• _EXERCISE_
Quote, verbatim, all material below, without pictures.

==== SUPPLIED INFORMATION

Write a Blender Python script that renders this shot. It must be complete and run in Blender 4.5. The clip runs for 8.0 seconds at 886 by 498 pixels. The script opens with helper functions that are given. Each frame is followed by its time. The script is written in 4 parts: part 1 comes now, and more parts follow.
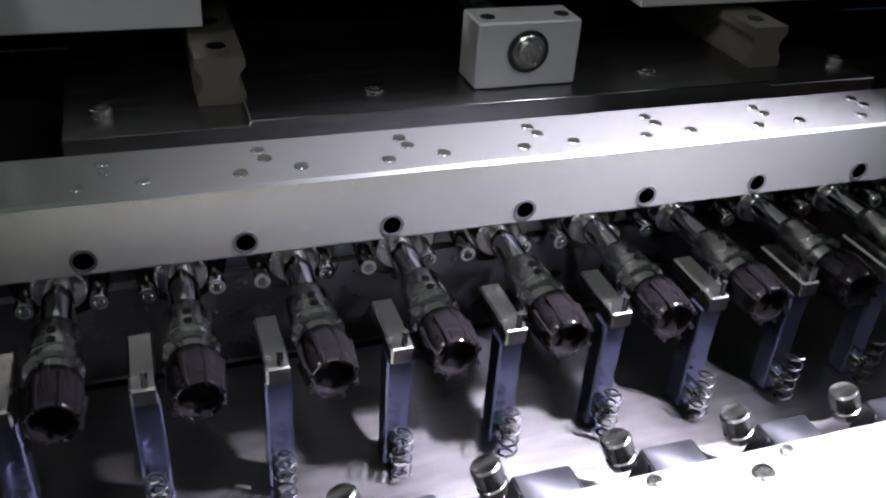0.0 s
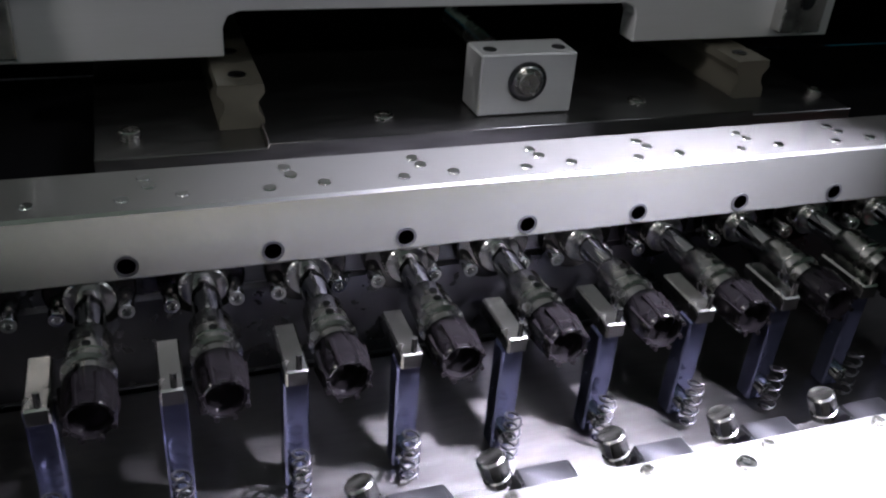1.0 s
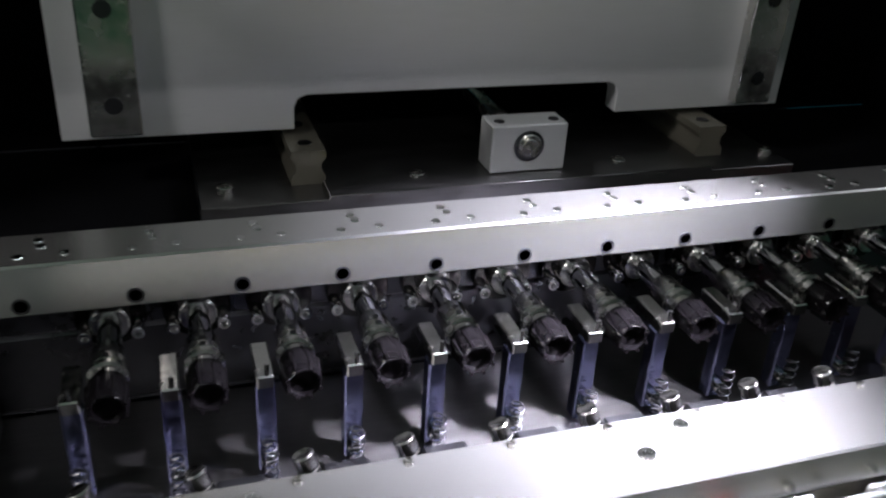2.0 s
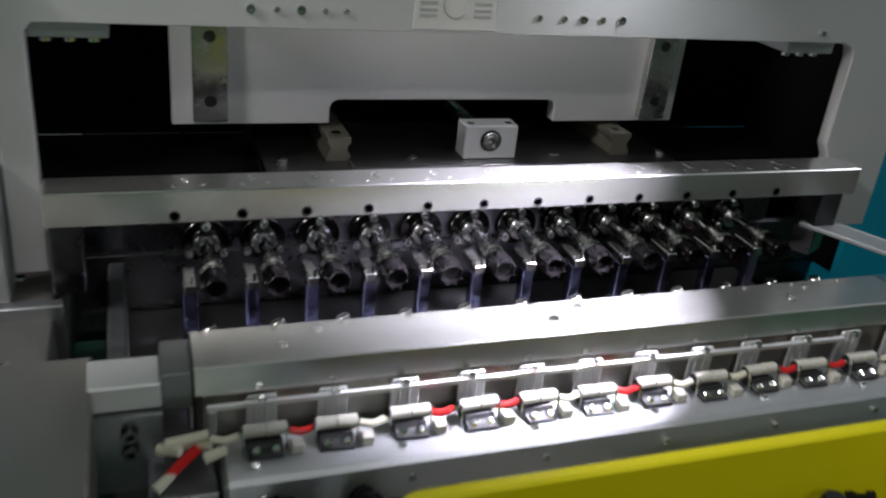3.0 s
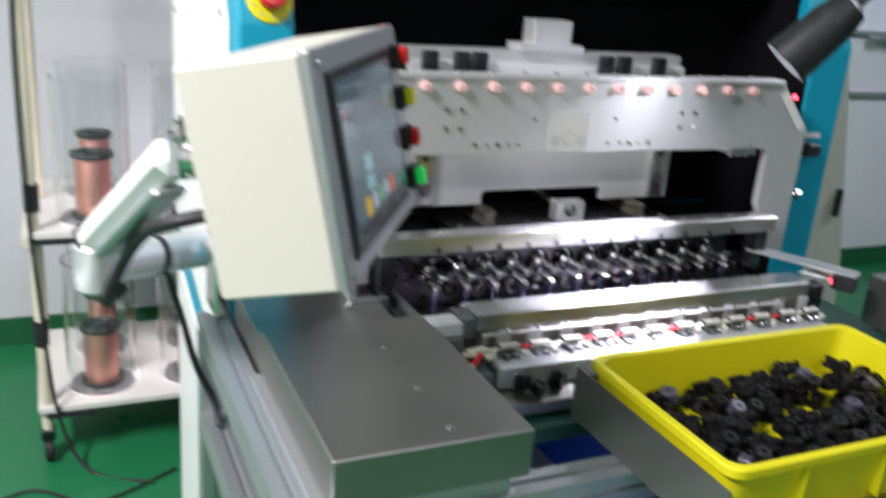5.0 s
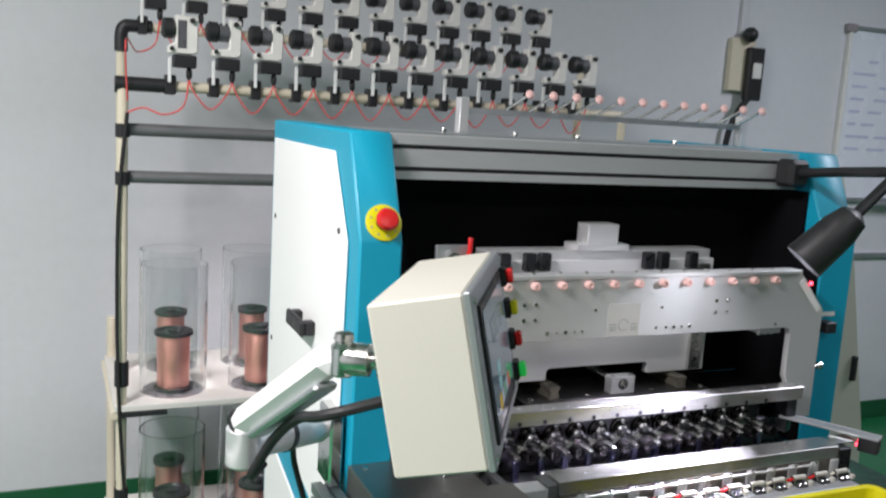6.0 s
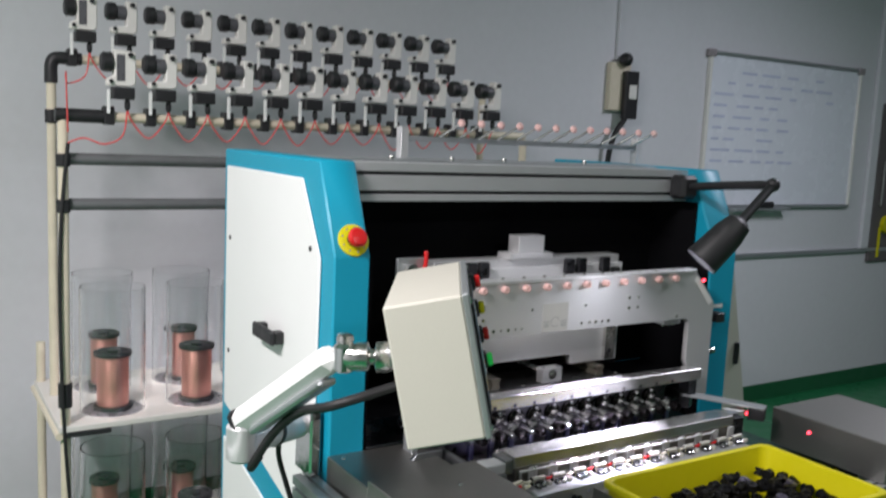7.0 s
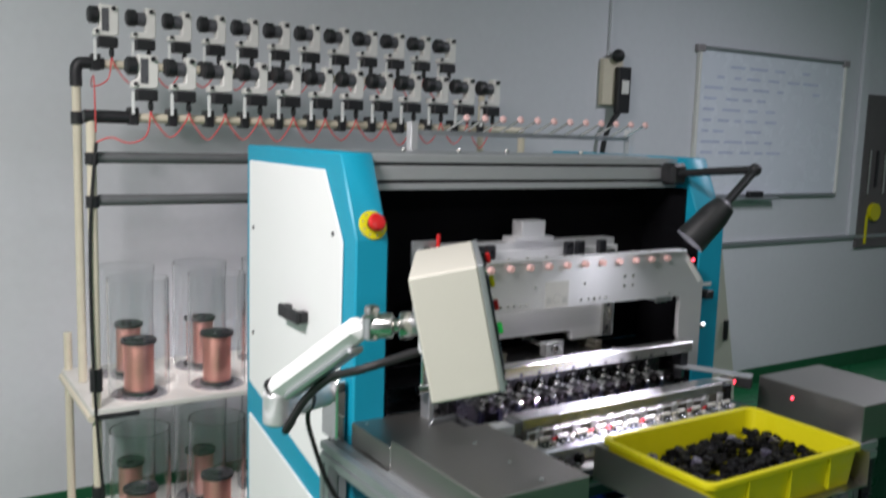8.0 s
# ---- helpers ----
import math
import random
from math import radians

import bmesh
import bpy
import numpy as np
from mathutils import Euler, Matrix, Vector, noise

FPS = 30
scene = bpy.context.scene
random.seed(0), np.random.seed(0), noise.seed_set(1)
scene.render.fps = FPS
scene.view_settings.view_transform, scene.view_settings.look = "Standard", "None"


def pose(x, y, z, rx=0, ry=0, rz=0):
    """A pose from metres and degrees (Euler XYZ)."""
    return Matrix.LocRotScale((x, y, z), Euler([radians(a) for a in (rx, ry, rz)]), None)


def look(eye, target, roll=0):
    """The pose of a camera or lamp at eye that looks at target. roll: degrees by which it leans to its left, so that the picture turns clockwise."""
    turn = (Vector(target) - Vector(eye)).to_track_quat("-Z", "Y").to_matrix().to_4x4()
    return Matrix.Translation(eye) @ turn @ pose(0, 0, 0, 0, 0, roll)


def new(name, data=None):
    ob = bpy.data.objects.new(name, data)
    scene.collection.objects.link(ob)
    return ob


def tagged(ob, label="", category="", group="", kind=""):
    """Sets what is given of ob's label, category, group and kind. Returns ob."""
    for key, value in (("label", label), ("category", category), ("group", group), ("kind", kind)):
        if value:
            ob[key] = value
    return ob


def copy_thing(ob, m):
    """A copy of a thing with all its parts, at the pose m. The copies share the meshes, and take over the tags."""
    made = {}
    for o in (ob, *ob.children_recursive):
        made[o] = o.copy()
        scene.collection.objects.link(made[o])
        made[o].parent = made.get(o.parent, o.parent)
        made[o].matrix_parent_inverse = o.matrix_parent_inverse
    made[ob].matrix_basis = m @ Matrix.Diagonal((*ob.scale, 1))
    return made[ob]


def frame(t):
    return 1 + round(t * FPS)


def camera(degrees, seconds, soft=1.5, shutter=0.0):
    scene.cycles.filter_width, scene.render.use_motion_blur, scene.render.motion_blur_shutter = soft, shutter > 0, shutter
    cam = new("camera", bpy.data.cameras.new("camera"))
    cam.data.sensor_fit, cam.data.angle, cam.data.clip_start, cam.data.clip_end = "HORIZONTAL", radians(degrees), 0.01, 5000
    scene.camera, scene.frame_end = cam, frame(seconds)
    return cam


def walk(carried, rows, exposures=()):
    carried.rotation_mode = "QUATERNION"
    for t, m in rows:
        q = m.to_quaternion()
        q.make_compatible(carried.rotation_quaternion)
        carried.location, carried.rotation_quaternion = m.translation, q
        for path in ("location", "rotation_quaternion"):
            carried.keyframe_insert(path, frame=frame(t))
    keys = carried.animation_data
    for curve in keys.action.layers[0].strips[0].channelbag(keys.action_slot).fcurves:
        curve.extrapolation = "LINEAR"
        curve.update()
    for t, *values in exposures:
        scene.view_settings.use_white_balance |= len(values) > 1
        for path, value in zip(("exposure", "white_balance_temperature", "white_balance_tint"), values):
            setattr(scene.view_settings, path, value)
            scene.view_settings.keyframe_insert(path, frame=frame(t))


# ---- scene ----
cam = camera(53.5, 8.0, soft=2.1, shutter=0.5)
PATH = [
    (0.0, (-0.1643, -0.2746, 1.1237), (-0.0903, -0.0776, 0.9888), 4.2),
    (0.5, (-0.1740, -0.2808, 1.1319), (-0.0986, -0.0839, 0.9976), 4.8),
    (1.0, (-0.1816, -0.3011, 1.1317), (-0.1042, -0.1001, 1.0048), 4.7),
    (2.3, (-0.2448, -0.4822, 1.2173), (-0.1730, -0.2713, 1.1039), 3.5),
    (2.5, (-0.2601, -0.5316, 1.2287), (-0.1841, -0.3206, 1.1184), 4.6),
    (3.0, (-0.3309, -0.6907, 1.2616), (-0.2495, -0.4806, 1.1531), 6.2),
    (3.5, (-0.4145, -0.8250, 1.2876), (-0.3314, -0.6141, 1.1819), 6.8),
    (4.0, (-0.5810, -0.9732, 1.3156), (-0.4773, -0.7688, 1.2158), 8.9),
    (4.5, (-0.7511, -1.1005, 1.3551), (-0.6406, -0.8971, 1.2606), 6.0),
    (5.0, (-0.8650, -1.2149, 1.4041), (-0.7644, -1.0004, 1.3242), 4.7),
    (5.2, (-0.9174, -1.2492, 1.4391), (-0.8237, -1.0285, 1.3684), 4.4),
    (6.3, (-1.1760, -1.4098, 1.5269), (-1.0681, -1.1869, 1.4923), 3.6),
    (6.5, (-1.2344, -1.4264, 1.5132), (-1.1169, -1.2092, 1.4732), 3.1),
    (7.0, (-1.3576, -1.5111, 1.5426), (-1.2251, -1.3016, 1.5101), 2.7),
    (7.5, (-1.4171, -1.5856, 1.5621), (-1.2810, -1.3770, 1.5411), 2.2),
    (8.0, (-1.4834, -1.6449, 1.5294), (-1.3498, -1.4361, 1.4965), 1.8),
]
walk(cam, [(t, look(e, a, r)) for t, e, a, r in PATH],
     exposures=[(0.0, -0.88, 6300, 14), (2.5, -0.68, 6400, 13), (3.0, -0.35, 6450, 13), (3.5, 0.0, 6500, 13), (4.0, 0.32, 6350, 15), (4.5, 0.5, 6200, 17), (5.2, 0.6, 6300, 17), (6.5, 0.12, 6400, 18), (8.0, 0.07, 6400, 18)])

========

• _RESPONSE TO THIS TASK_
Write a Blender Python script that renders this shot. It must be complete and run in Blender 4.5. The clip runs for 8.0 seconds at 886 by 498 pixels. The script opens with helper functions that are given. Each frame is followed by its time. The script is written in 4 parts: part 1 comes now, and more parts follow.
0.0 s
1.0 s
2.0 s
3.0 s
5.0 s
6.0 s
7.0 s
8.0 s
# ---- helpers ----
import math
import random
from math import radians

import bmesh
import bpy
import numpy as np
from mathutils import Euler, Matrix, Vector, noise

FPS = 30
scene = bpy.context.scene
random.seed(0), np.random.seed(0), noise.seed_set(1)
scene.render.fps = FPS
scene.view_settings.view_transform, scene.view_settings.look = "Standard", "None"


def pose(x, y, z, rx=0, ry=0, rz=0):
    """A pose from metres and degrees (Euler XYZ)."""
    return Matrix.LocRotScale((x, y, z), Euler([radians(a) for a in (rx, ry, rz)]), None)


def look(eye, target, roll=0):
    """The pose of a camera or lamp at eye that looks at target. roll: degrees by which it leans to its left, so that the picture turns clockwise."""
    turn = (Vector(target) - Vector(eye)).to_track_quat("-Z", "Y").to_matrix().to_4x4()
    return Matrix.Translation(eye) @ turn @ pose(0, 0, 0, 0, 0, roll)


def new(name, data=None):
    ob = bpy.data.objects.new(name, data)
    scene.collection.objects.link(ob)
    return ob


def tagged(ob, label="", category="", group="", kind=""):
    """Sets what is given of ob's label, category, group and kind. Returns ob."""
    for key, value in (("label", label), ("category", category), ("group", group), ("kind", kind)):
        if value:
            ob[key] = value
    return ob


def copy_thing(ob, m):
    """A copy of a thing with all its parts, at the pose m. The copies share the meshes, and take over the tags."""
    made = {}
    for o in (ob, *ob.children_recursive):
        made[o] = o.copy()
        scene.collection.objects.link(made[o])
        made[o].parent = made.get(o.parent, o.parent)
        made[o].matrix_parent_inverse = o.matrix_parent_inverse
    made[ob].matrix_basis = m @ Matrix.Diagonal((*ob.scale, 1))
    return made[ob]


def frame(t):
    return 1 + round(t * FPS)


def camera(degrees, seconds, soft=1.5, shutter=0.0):
    scene.cycles.filter_width, scene.render.use_motion_blur, scene.render.motion_blur_shutter = soft, shutter > 0, shutter
    cam = new("camera", bpy.data.cameras.new("camera"))
    cam.data.sensor_fit, cam.data.angle, cam.data.clip_start, cam.data.clip_end = "HORIZONTAL", radians(degrees), 0.01, 5000
    scene.camera, scene.frame_end = cam, frame(seconds)
    return cam


def walk(carried, rows, exposures=()):
    carried.rotation_mode = "QUATERNION"
    for t, m in rows:
        q = m.to_quaternion()
        q.make_compatible(carried.rotation_quaternion)
        carried.location, carried.rotation_quaternion = m.translation, q
        for path in ("location", "rotation_quaternion"):
            carried.keyframe_insert(path, frame=frame(t))
    keys = carried.animation_data
    for curve in keys.action.layers[0].strips[0].channelbag(keys.action_slot).fcurves:
        curve.extrapolation = "LINEAR"
        curve.update()
    for t, *values in exposures:
        scene.view_settings.use_white_balance |= len(values) > 1
        for path, value in zip(("exposure", "white_balance_temperature", "white_balance_tint"), values):
            setattr(scene.view_settings, path, value)
            scene.view_settings.keyframe_insert(path, frame=frame(t))


# ---- scene ----
cam = camera(53.5, 8.0, soft=2.1, shutter=0.5)
PATH = [
    (0.0, (-0.1643, -0.2746, 1.1237), (-0.0903, -0.0776, 0.9888), 4.2),
    (0.5, (-0.1740, -0.2808, 1.1319), (-0.0986, -0.0839, 0.9976), 4.8),
    (1.0, (-0.1816, -0.3011, 1.1317), (-0.1042, -0.1001, 1.0048), 4.7),
    (2.3, (-0.2448, -0.4822, 1.2173), (-0.1730, -0.2713, 1.1039), 3.5),
    (2.5, (-0.2601, -0.5316, 1.2287), (-0.1841, -0.3206, 1.1184), 4.6),
    (3.0, (-0.3309, -0.6907, 1.2616), (-0.2495, -0.4806, 1.1531), 6.2),
    (3.5, (-0.4145, -0.8250, 1.2876), (-0.3314, -0.6141, 1.1819), 6.8),
    (4.0, (-0.5810, -0.9732, 1.3156), (-0.4773, -0.7688, 1.2158), 8.9),
    (4.5, (-0.7511, -1.1005, 1.3551), (-0.6406, -0.8971, 1.2606), 6.0),
    (5.0, (-0.8650, -1.2149, 1.4041), (-0.7644, -1.0004, 1.3242), 4.7),
    (5.2, (-0.9174, -1.2492, 1.4391), (-0.8237, -1.0285, 1.3684), 4.4),
    (6.3, (-1.1760, -1.4098, 1.5269), (-1.0681, -1.1869, 1.4923), 3.6),
    (6.5, (-1.2344, -1.4264, 1.5132), (-1.1169, -1.2092, 1.4732), 3.1),
    (7.0, (-1.3576, -1.5111, 1.5426), (-1.2251, -1.3016, 1.5101), 2.7),
    (7.5, (-1.4171, -1.5856, 1.5621), (-1.2810, -1.3770, 1.5411), 2.2),
    (8.0, (-1.4834, -1.6449, 1.5294), (-1.3498, -1.4361, 1.4965), 1.8),
]
walk(cam, [(t, look(e, a, r)) for t, e, a, r in PATH],
     exposures=[(0.0, -0.88, 6300, 14), (2.5, -0.68, 6400, 13), (3.0, -0.35, 6450, 13), (3.5, 0.0, 6500, 13), (4.0, 0.32, 6350, 15), (4.5, 0.5, 6200, 17), (5.2, 0.6, 6300, 17), (6.5, 0.12, 6400, 18), (8.0, 0.07, 6400, 18)])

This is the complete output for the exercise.